Independent Panel to Review U.S. Refinery Safety
BP is to appoint an independent panel to review the safety management systems and corporate safety culture of BP Products North America Inc, the subsidiary responsible for its U.S. refining operations.
Responding to a recommendation made by the U.S. Chemical Safety and Hazard Investigation Board (CSB), which is investigating the March 23 explosion at the company's Texas City refinery, BP Group chief executive John Browne said the panel would be headed by an external chairperson and would include outside safety experts and BP staff representatives.
Browne said: "The Texas City explosion was the worst tragedy in the recent history of BP, and we will do everything possible to ensure nothing like it happens again. The recommendation from the CSB is a welcome development and we take it seriously.
"We will move speedily to appoint an independent panel and offer it every help to do its job. When it reports, we will act with equal speed to deal with its recommendations."
Browne said the panel's findings would be made public.
Ross Pillari, president of BP Products North America Inc., said he had discussed the recommendation with the CSB and pledged that "the membership and mission of the independent panel will be consistent with the recommendation of the CSB.
"We have made use of a number of outside experts in our investigation of the March 23 explosion.
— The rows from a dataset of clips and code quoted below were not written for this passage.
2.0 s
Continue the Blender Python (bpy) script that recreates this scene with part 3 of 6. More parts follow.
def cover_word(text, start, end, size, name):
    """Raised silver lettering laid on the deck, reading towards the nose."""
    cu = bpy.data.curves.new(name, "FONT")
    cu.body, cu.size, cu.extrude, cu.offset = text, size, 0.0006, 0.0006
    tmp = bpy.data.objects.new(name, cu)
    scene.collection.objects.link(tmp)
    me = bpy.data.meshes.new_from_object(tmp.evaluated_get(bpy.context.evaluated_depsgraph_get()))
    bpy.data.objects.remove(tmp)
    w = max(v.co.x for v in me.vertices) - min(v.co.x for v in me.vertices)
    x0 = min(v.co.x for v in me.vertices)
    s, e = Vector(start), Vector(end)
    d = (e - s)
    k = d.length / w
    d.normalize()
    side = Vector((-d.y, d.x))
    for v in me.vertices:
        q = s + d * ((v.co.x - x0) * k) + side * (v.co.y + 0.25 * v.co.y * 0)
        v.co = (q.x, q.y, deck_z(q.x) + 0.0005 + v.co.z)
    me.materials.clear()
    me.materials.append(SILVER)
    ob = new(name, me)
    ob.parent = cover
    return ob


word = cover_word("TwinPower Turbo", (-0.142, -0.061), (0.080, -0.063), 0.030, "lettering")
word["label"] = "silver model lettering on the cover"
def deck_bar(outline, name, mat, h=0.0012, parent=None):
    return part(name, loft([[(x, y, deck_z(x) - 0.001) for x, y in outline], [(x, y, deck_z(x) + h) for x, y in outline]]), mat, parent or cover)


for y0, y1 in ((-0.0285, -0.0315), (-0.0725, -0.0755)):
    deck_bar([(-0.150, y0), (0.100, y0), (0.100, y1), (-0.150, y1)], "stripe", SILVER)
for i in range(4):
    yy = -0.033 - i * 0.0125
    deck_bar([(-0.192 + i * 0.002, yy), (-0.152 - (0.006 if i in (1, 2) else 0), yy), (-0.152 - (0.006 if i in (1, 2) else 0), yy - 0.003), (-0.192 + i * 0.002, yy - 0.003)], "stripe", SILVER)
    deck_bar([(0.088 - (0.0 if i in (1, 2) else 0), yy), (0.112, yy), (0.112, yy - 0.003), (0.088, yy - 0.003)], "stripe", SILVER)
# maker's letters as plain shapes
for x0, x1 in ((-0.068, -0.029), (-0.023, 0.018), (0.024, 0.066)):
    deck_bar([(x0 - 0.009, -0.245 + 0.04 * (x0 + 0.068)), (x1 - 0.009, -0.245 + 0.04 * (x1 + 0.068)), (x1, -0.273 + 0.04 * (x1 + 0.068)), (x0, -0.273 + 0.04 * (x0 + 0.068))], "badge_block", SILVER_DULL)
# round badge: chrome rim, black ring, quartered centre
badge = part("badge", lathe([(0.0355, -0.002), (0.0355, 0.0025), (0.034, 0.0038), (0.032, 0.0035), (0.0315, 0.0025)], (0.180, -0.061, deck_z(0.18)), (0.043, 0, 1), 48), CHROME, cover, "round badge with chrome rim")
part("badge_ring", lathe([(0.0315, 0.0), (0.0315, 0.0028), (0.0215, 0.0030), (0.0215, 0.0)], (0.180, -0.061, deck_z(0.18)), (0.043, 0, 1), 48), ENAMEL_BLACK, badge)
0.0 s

This additional step, which will take in all five of BP's U.S refineries, is entirely consistent with how we have proceeded to date," Pillari said. "We see value in this approach, and we look forward to working with the CSB and the panel towards our common goal of making our refineries as safe as they can be."
BP will issue its final incident investigation report in late September. The final report will build on the findings and recommendations contained in the interim investigation report issued May 17 and will identify the underlying causes of the incident. Like the interim report, it will contain recommendations for future action.
BP continues to make corrective actions recommended in the May 17 report. The company has appointed a new refinery manager, a new health, safety and environment manager, a new compliance manager and a new maintenance manager. The organisation has been simplified, to ensure everyone involved in maintenance and operation of the refinery knows what they are accountable for and to whom they are accountable. Roles, responsibilities and expectations around start-up, operating, maintenance and evacuation procedures have been clarified. Action has been taken to ensure procedures are followed across the site.
On a longer-term basis, the company will halt the venting of heavier-than-air hydrocarbon vapours from blow-down drums and stacks in the refinery. The company has prohibited the occupancy of office trailers within 500 feet of blow down stacks and flares and has leased a 100,000-square foot building in downtown Texas City to provide offices for employees whose work does not require their presence at the refinery.
The company is also in the midst of a top-to-bottom, continuous inspection and evaluation of the Texas City refinery. All high-pressure units (four units operating above 1000 psi) have been taken out of service and are undergoing a complete root and branch analysis from design through to current configuration. They will not be returned to service until that process is completed and the units determined to be safe.